Now that I’ve finished D&C 88, I’m going to be sharing my thoughts on my study of Elijah and Elisha. However, it won’t be so intense as D&C 88. I’m merely going to do one installment at a time and alternate between that and the Reign of the Judges. Once I do that for a while, maybe I’ll start Revelation as well. I just want to keep content coming that interesting. If you have any recommendations or comments, let me know.
The Book of Kings
I’ll be in 1st Kings and 2nd Kings. There is probably going to be a lot of historical context I will need to catch up on since I’m a third of the way through the Bible already. There are also a lot of people I will need to take side notes on so I can get up to speed on their significance. Elijah’s story starts in 1st Kings 17 and is on and off till 2nd Kings 2 I believe. I’ll be focusing on the chapters in which he is involved. But before I begin, as always, I’ll do a little background on 1st and 2nd Kings and Elijah, then we’ll jump right into the story.

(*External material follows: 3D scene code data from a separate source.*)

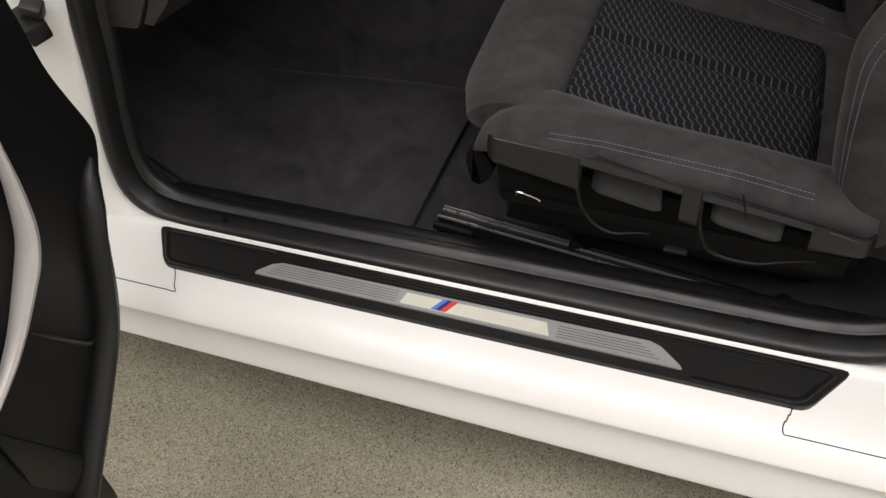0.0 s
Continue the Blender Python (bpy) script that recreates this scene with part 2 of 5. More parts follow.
def sheet(rows, closed=False, caps=False, bm=None):
    """Quads between rows of points; closed: each row is a ring; caps: the first and last rows are filled."""
    bm = bm or bmesh.new()
    grid = [[bm.verts.new(p) for p in row] for row in rows]
    n = len(grid[0])
    for r, s in zip(grid, grid[1:]):
        for k in range(n if closed else n - 1):
            bm.faces.new((r[k], r[(k + 1) % n], s[(k + 1) % n], s[k]))
    if caps:
        bm.faces.new(grid[0])
        bm.faces.new(grid[-1][::-1])
    return bm


def patch(controls, nu, nv):
    """A smooth surface through a small grid of control points."""
    rows = [spl(r, nv) for r in controls]
    cols = [spl([r[k] for r in rows], nu) for k in range(nv)]
    return [[cols[k][j] for k in range(nv)] for j in range(nu)]


def thick(bm, t):
    """Give an open sheet a thickness t against its normals."""
    bmesh.ops.recalc_face_normals(bm, faces=bm.faces)
    bmesh.ops.solidify(bm, geom=bm.faces[:], thickness=t)
    return bm


def slab(rows, vec):
    """A sheet and its copy moved by vec, joined at the rim."""
    vec = Vector(vec)
    n = len(rows[0])
    bm = bmesh.new()
    a = [[bm.verts.new(p) for p in r] for r in rows]
    b = [[bm.verts.new(Vector(p) + vec) for p in r] for r in rows]
    for i in range(len(rows) - 1):
        for k in range(n - 1):
            bm.faces.new((a[i][k], a[i][k + 1], a[i + 1][k + 1], a[i + 1][k]))
            bm.faces.new((b[i][k], b[i + 1][k], b[i + 1][k + 1], b[i][k + 1]))
    ring = lambda g: g[0] + [r[-1] for r in g[1:]] + g[-1][-2::-1] + [r[0] for r in g[-2:0:-1]]
    ra, rb = ring(a), ring(b)
    for k in range(len(ra)):
        j = (k + 1) % len(ra)
        bm.faces.new((ra[k], rb[k], rb[j], ra[j]))
    return bm


def prism(outline, axis, a, b, bevel=0.0, seg=2, bm=None):
    """A plate with a 2D outline, drawn out along an axis from a to b."""
    own = bmesh.new()
    put = {"x": lambda u, v, w: (w, u, v), "y": lambda u, v, w: (u, w, v), "z": lambda u, v, w: (u, v, w)}[axis]
    sheet([[put(u, v, w) for u, v in outline] for w in (a, b)], True, True, own)
    bmesh.ops.recalc_face_normals(own, faces=own.faces)
    if bevel:
        bmesh.ops.bevel(own, geom=own.edges[:], offset=bevel, segments=seg, profile=0.6, affect="EDGES", clamp_overlap=True)
    return join(bm, own)


def join(bm, own):
    if bm is None:
        return own
    me = bpy.data.meshes.new("tmp")
    own.to_mesh(me)
    own.free()
    bm.from_mesh(me)
    bpy.data.meshes.remove(me)
    return bm


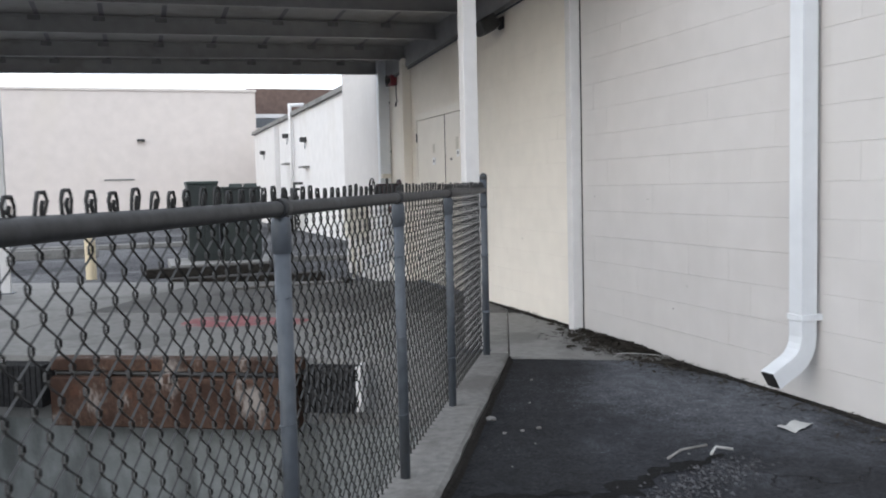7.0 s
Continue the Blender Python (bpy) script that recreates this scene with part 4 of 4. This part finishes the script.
low = thing("low_building", (8, 44, -0.3), "low white rendered building with a sloping yard wall", "building")
LOW_INV = Matrix.Translation(low.location).inverted()
def lp(name, b, mat, label=""):
    return fp(name, b, mat, label, low, LOW_INV)
lp("wall", box_bm(2.1, 12, 30, 54.6, -0.4, 3.95), PLASTER)
lp("coping", box_bm(1.98, 12.1, 29.9, 54.7, 3.95, 4.1, 0.01), CONCRETE)
lp("pipe", tube(bmesh.new(), [(1.98, 43.4, 0.2), (1.98, 43.4, 4.36), (2.5, 43.4, 4.38)], 0.065, 10), PLASTER)
lp("buttress", box_bm(1.9, 2.1, 46.9, 47.6, -0.3, 3.85, 0.02), POST_PAINT)
for y, z in ((44.7, 3.3), (51.2, 2.95), (41.0, 2.95)):
    lp("lamp", box_bm(1.88, 2.1, y - 0.11, y + 0.11, z - 0.07, z + 0.1, 0.03), DARK)
    lp("lamp_stem", tube(bmesh.new(), [(2.05, y, z - 0.07), (2.05, y, z - 0.3)], 0.014, 8), GALV)
for y, z, w in ((44.5, 2.25, 0.5), (40.9, 2.03, 0.4)):
    lp("ledge", box_bm(1.85, 2.1, y - w, y + w, z - 0.03, z + 0.03), CONCRETE)
lp("door", box_bm(2.06, 2.1, 44.0, 45.0, -0.2, 2.0), POST_PAINT, "pale back door")
gas = thing("gas_meter", (1.7, 42.0, -0.22), "cluster of dark gas meters against the low building", "gas meter")
for x, y, h in ((0, 0, 1.5), (0.02, -0.5, 1.7), (-0.05, 0.5, 1.2)):
    part("riser", tube(bmesh.new(), [(x, y, 0), (x, y, h), (x + 0.3, y, h)], 0.045, 8), DARK, gas)
    part("meter_body", box_bm(x - 0.17, x + 0.15, y - 0.15, y + 0.15, h * 0.55, h * 0.55 + 0.35, 0.04), DARK, gas)
brown = thing("brown_building", (14, 66, -0.3), "dark brown building rising behind the low one", "building")
BR_INV = Matrix.Translation(brown.location).inverted()
for name, b, mat in (("wall", box_bm(2.7, 26, 62, 75, -0.4, 4.85), CREAM), ("lower_band", box_bm(2.7, 26, 61.9, 75, 4.85, 5.4), SLATE),
                     ("stripe", box_bm(2.7, 26, 61.85, 75, 5.4, 5.62), PLASTER), ("upper_band", box_bm(2.7, 26, 61.9, 75, 5.62, 7.05), BROWN)):
    fp(name, b, mat, "", brown, BR_INV)

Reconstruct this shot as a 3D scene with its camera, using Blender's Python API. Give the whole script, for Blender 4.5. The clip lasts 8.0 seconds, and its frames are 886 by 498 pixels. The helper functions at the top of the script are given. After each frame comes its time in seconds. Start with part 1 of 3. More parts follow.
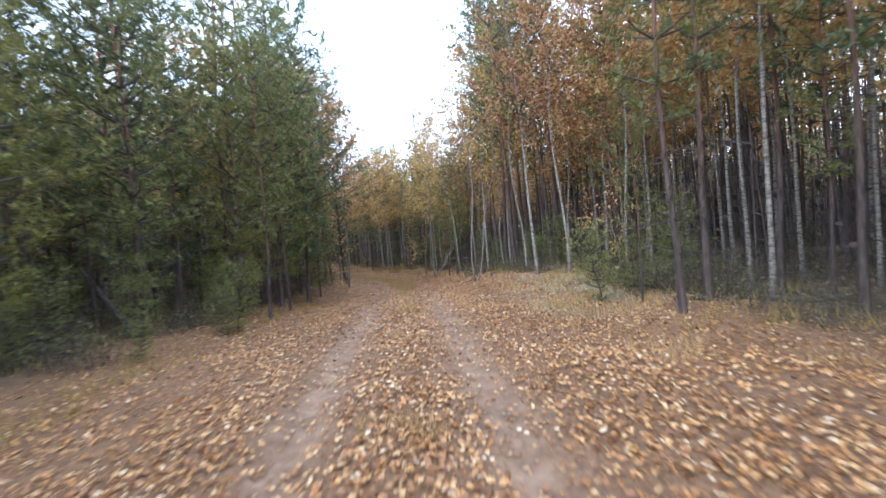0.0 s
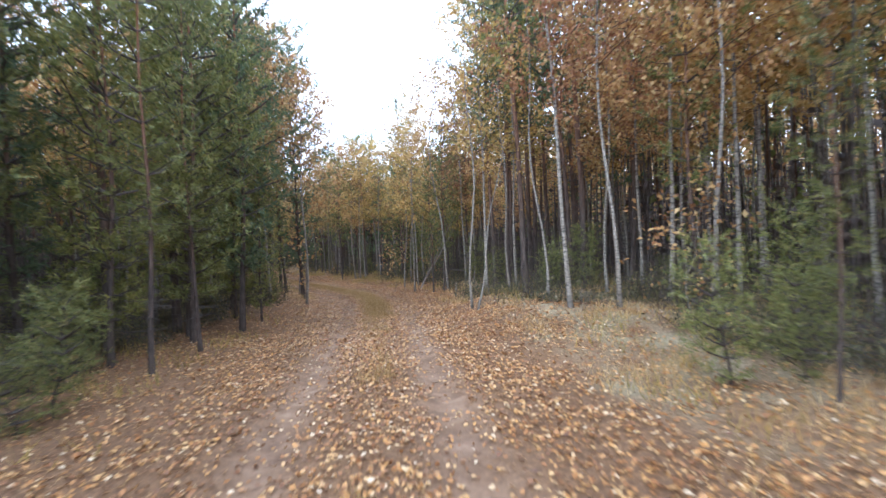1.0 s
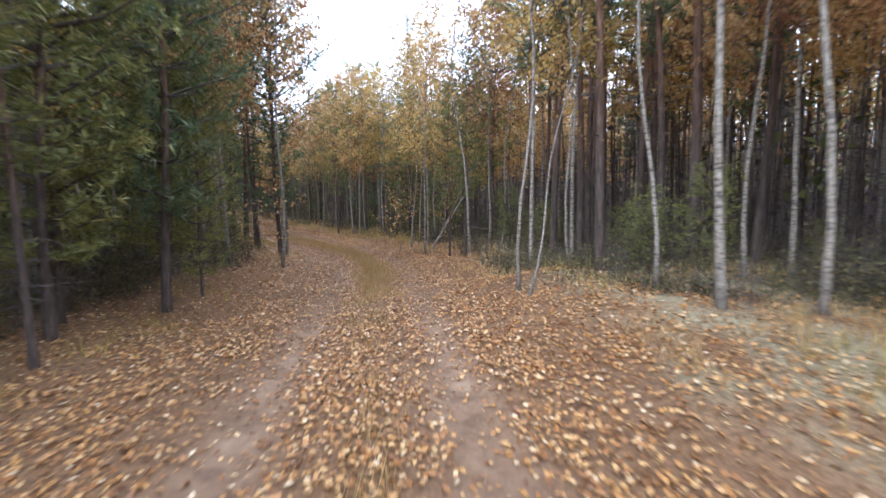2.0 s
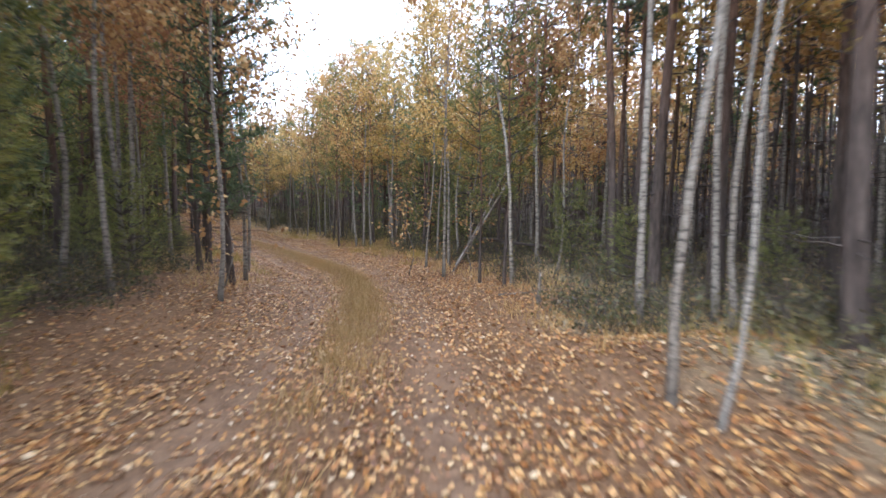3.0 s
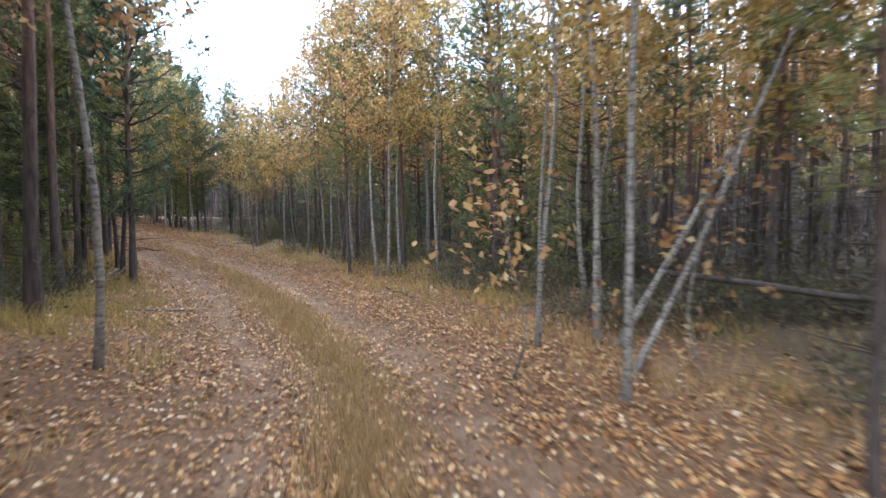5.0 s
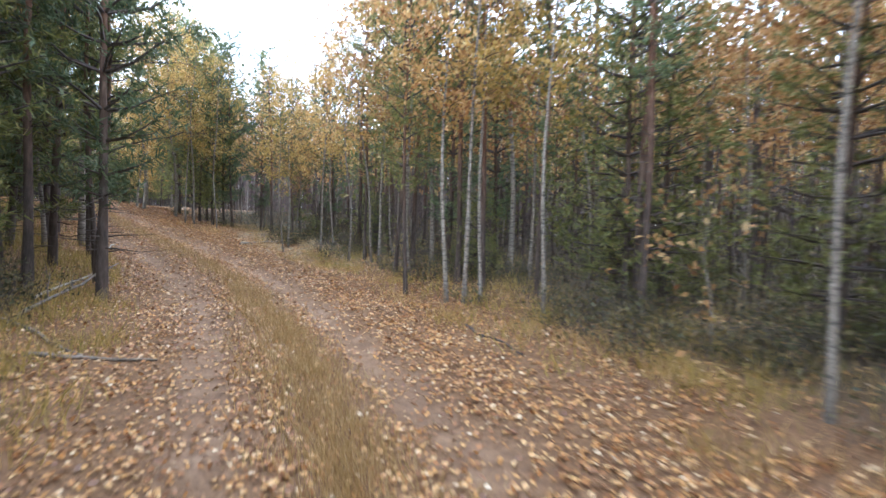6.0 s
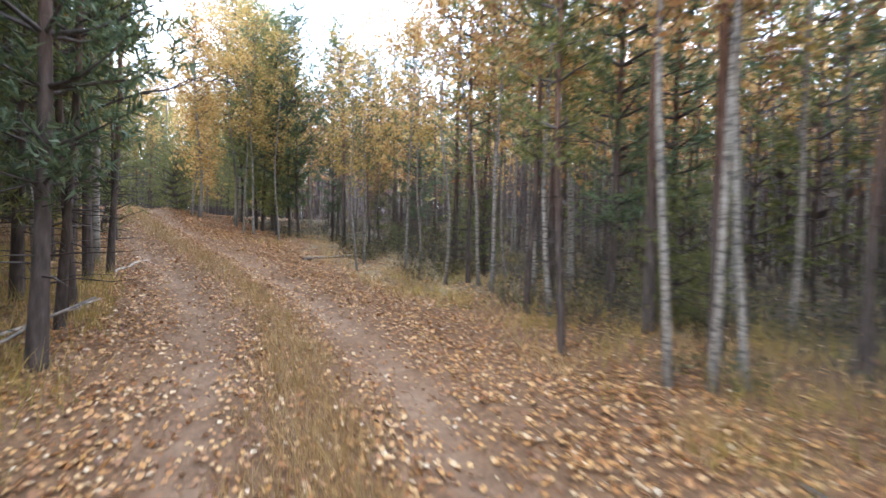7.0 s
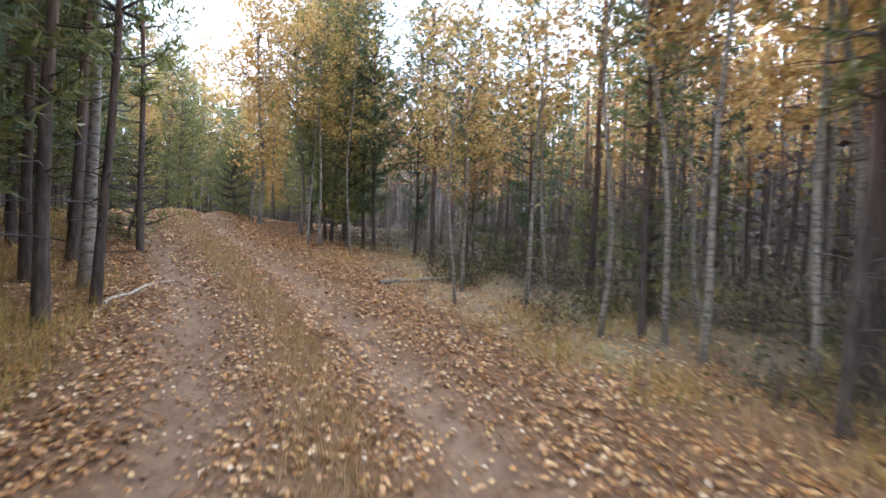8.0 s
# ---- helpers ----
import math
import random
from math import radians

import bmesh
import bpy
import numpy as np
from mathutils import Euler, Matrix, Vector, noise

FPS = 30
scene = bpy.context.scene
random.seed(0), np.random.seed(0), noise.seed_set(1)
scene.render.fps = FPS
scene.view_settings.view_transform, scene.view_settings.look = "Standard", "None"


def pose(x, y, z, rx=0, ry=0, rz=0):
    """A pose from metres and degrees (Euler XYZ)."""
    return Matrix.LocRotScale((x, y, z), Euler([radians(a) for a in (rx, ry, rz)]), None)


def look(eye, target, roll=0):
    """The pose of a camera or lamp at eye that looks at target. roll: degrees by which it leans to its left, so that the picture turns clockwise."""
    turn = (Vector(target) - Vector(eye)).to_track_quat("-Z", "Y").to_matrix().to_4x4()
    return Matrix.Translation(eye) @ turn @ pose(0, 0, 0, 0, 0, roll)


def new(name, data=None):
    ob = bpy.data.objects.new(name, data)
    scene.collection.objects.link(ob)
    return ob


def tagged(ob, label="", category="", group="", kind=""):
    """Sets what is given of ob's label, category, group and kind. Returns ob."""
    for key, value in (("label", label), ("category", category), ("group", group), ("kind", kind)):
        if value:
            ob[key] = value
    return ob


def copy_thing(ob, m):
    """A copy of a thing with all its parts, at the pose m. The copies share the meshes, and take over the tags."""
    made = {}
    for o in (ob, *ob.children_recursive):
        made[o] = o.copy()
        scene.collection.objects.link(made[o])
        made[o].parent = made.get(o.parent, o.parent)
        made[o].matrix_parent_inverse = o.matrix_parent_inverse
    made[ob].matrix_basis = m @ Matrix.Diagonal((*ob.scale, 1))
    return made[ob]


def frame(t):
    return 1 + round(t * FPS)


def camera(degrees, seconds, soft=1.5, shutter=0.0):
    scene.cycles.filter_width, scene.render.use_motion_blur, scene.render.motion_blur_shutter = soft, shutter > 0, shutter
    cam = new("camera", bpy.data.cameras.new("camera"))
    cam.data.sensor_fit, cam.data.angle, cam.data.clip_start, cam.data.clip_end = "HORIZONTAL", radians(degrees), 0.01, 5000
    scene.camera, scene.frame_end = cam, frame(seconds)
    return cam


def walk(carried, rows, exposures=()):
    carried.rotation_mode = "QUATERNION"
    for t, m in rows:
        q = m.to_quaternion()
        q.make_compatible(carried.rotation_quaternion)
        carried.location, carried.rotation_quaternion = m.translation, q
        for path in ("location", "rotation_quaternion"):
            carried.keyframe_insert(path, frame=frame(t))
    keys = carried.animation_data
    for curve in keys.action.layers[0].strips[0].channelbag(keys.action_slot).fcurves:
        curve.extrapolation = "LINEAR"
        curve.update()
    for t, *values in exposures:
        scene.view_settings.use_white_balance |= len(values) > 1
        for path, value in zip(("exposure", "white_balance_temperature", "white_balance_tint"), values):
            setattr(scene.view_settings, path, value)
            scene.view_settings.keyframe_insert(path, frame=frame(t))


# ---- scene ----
# ---- the camera and its way ----
cam = camera(82.0, 8.0, 1.5, 0.4)
PATH = [
    (0, (0.0, -0.0, 1.5), (-0.004, 2.0, 1.484), -4.49),
    (0.5, (-0.152, 2.04, 1.64), (-0.077, 4.038, 1.627), -3.22),
    (1, (-0.24, 4.033, 1.721), (-0.153, 6.031, 1.712), -2.39),
    (1.5, (-0.391, 6.059, 1.672), (-0.303, 8.054, 1.566), -0.16),
    (2, (-0.497, 7.99, 1.596), (-0.429, 9.98, 1.415), -0.27),
    (3.3, (-0.486, 13.517, 1.375), (-0.517, 15.514, 1.256), 0.44),
    (3.5, (-0.57, 14.28, 1.369), (-0.611, 16.276, 1.253), 0.25),
    (4, (-0.843, 16.048, 1.374), (-0.898, 18.043, 1.248), 0.04),
    (4.2, (-0.953, 16.704, 1.369), (-1.018, 18.699, 1.235), -0.29),
    (5.3, (-1.939, 20.321, 1.38), (-2.071, 22.315, 1.291), 0.32),
    (5.5, (-2.155, 20.995, 1.385), (-2.318, 22.986, 1.294), 1.56),
    (6, (-2.719, 22.692, 1.391), (-2.975, 24.673, 1.297), 1.58),
    (6.5, (-3.385, 24.443, 1.348), (-3.774, 26.403, 1.259), 1.42),
    (7, (-4.201, 26.104, 1.336), (-4.743, 28.029, 1.273), 1.02),
    (7.5, (-5.029, 27.524, 1.342), (-5.714, 29.403, 1.287), 0.89),
    (8, (-5.864, 28.784, 1.399), (-6.671, 30.614, 1.369), 2.22),
]
walk(cam, [(t, look(eye, target, roll)) for t, eye, target, roll in PATH], [(0, 0.55, 4950, 9), (1.2, 0.68, 5000, 9), (2, 0.7, 5150, 11), (3.5, 0.92, 5250, 11), (5.5, 1.1, 5000, 7), (6.5, 1.45, 5150, 8), (8, 1.2, 5150, 9)])

# ---- light: a white overcast sky, a very soft sun behind it ----
SUN_UP, SUN_ROUND = 38.0, 205.0
world = bpy.data.worlds.new("overcast_sky")
scene.world = world
world.use_nodes = True
wn = world.node_tree.nodes
wl = world.node_tree.links
sky = wn.new("ShaderNodeTexSky")
sky.sky_type, sky.sun_disc = "NISHITA", False
sky.sun_elevation, sky.sun_rotation = radians(SUN_UP), radians(SUN_ROUND)
sky.dust_density = 6.0
clear = wn.new("ShaderNodeVectorMath")
clear.operation = "SCALE"
clear.inputs["Scale"].default_value = 0.12
cloud = wn.new("ShaderNodeMix")
cloud.data_type = "RGBA"
cloud.inputs["Factor"].default_value = 0.88
cloud.inputs["B"].default_value = (0.97, 0.985, 1.0, 1)
wl.new(sky.outputs["Color"], clear.inputs[0])
wl.new(clear.outputs["Vector"], cloud.inputs["A"])
wl.new(cloud.outputs["Result"], wn["Background"].inputs["Color"])
wn["Background"].inputs["Strength"].default_value = 2.3
lamp = bpy.data.lights.new("sun", "SUN")
lamp.energy, lamp.angle, lamp.color = 0.9, radians(25), (1.0, 0.96, 0.9)
sun = new("sun", lamp)
sun.rotation_euler = (radians(90 - SUN_UP), 0, radians(180 - SUN_ROUND))


# ---- materials ----
def material(name):
    m = bpy.data.materials.new(name)
    m.use_nodes = True
    n, l = m.node_tree.nodes, m.node_tree.links
    return m, n, l, n["Principled BSDF"]


def ramp(n, stops):
    r = n.new("ShaderNodeValToRGB")
    e = r.color_ramp.elements
    while len(e) < len(stops):
        e.new(0.5)
    for k, (p, c) in enumerate(stops):
        e[k].position, e[k].color = p, (*c, 1)
    return r


def noise_node(n, l, scale, detail=4.0, coords=None, rough=0.55):
    t = n.new("ShaderNodeTexNoise")
    t.inputs["Scale"].default_value, t.inputs["Detail"].default_value = scale, detail
    t.inputs["Roughness"].default_value = rough
    if coords is not None:
        l.new(coords, t.inputs["Vector"])
    return t


def mixed(n, l, factor, a, b, mode="MIX"):
    x = n.new("ShaderNodeMix")
    x.data_type, x.blend_type = "RGBA", mode
    for key, v in (("Factor", factor), ("A", a), ("B", b)):
        if isinstance(v, tuple):
            x.inputs[key].default_value = (*v, 1)
        elif isinstance(v, (int, float)):
            x.inputs[key].default_value = v
        else:
            l.new(v, x.inputs[key])
    return x.outputs["Result"]


def bumped(n, l, height, bsdf, strength=0.5, distance=0.02):
    b = n.new("ShaderNodeBump")
    b.inputs["Strength"].default_value, b.inputs["Distance"].default_value = strength, distance
    l.new(height, b.inputs["Height"])
    l.new(b.outputs["Normal"], bsdf.inputs["Normal"])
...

As usual, this stuff comes out of the Bible Dictionary. The books of 1st and 2nd Kings are regarded by Jews as one book. The Greek version though divides Kings and Samuel into 4 parts, calling them the four books of the Kings. The Latin and English version follow the division but not the names.
The books of Kings narrate the history from the rebellion of Adonijah, to the final captivity of Judah, including the whole history of the Northern Kingdom from its separation to its disappearance in 721 BC. Wow! The entire history of the Northern Kingdom! If you want to know about the lost tribes, this is the book to study! I’ll have to come back and read the entire thing later! The books were compile by an unknown writer from a variety of written documents including the state chronicles. I wonder how many books in the Bible are author or compiler unknown?
He’s the 4th son of David. He usurps the kingdom, is pardoned and is afterwards slain. That’s a pretty quick summary.
It means Jehovah is my God. He was a tishbite but no one knows what that means. he was of the inhabitants of Gilead, the wild and beautiful hill country east of Jordan. His environment and loneliness of his life had full effect on his character. Nothing is known about his parents. he worked in the Northern Kingdom, when almost all the people, thanks to Ahab and Jezebel, had forsaken worship of Jehovah and become worshippers of the Phoenician God Baal.
Elijah made a deep impression on the life of the Israelites. They believe that he will return as is spoken of in Malachi 4:5. Many mistook Jesus for Elijah. He is still an invited guest at passover, having a vacant seat and open door for him. His recorded words are few but forceful, and his deeds are explicit evidences of his strength of will, force of character and personal courage. He was an example of solid faith in the Lord. Yes! He sounds like an awesome guy! I want to be like Elijah! Reminds me of Peter a little. As a result of his ministry, the worship of Baal was greatly reduced as a threat to Israel.
We learn from latter-day revelation that Elijah was the last prophet before Jesus to posses the sealing power of the Melchizedek Priesthood. He appeared on the mount with Moses and conferred the keys of the priesthood to Peter, James, and John. The power of Elijah is the sealing power of the priesthood by which things bound or loosed on earth are bound or loosed in Heaven.
He was the son of Omri. He was the most wicked and powerful king of Northern Israel. Ahab married a Sidonian princess named Jezebel, whose influence resulted in the establishment of the worship of Baal and Asherah. During their reign, an attempt was made to exterminate the prophets and worship of Jehovah. While Ahab was king, the kingdom of Israel was politically strong. After a struggle with Benhadad, King of Syria (Ahab won), Israel allied with Syria for the purpose of opposing Assyria. Looking towards Assyrian manuscripts, we learn Ahab and Benhadad were defeated by Shalmaneser II. After which, Ahab allied with king Jehoshaphat (of Judah) against Syria. He was finally killed while attempting to capture Ramoth-Gilead.
A Phoenician princess, daughter of Ethbaal, king of Zidonians and wife of Ahab. This marriage, more than any other single event, caused the downfall of the Northern Kingdom. Jezebel introduced the worst forms of Phoenician worship, in place of worship of Jehovah, into Israel.
He is the Phoenician sun god. Worshipped mainly in Phoenicia. He was worshipped in different places with different rites and different ideas. Some people associate Baal with Bel of Assyria, Zeus of Greece. The word Baal expresses the relationship between lord and slave. Becoming utterly abominable because of its associations, the use of it was forbidden and bosheth (shame) was substituted in names corresponding with it. For example, Ishbosheth and Jerubbesheth. The prophets call Baal the Shame. Ashtoreh was the goddess generally worshipped alongside Baal.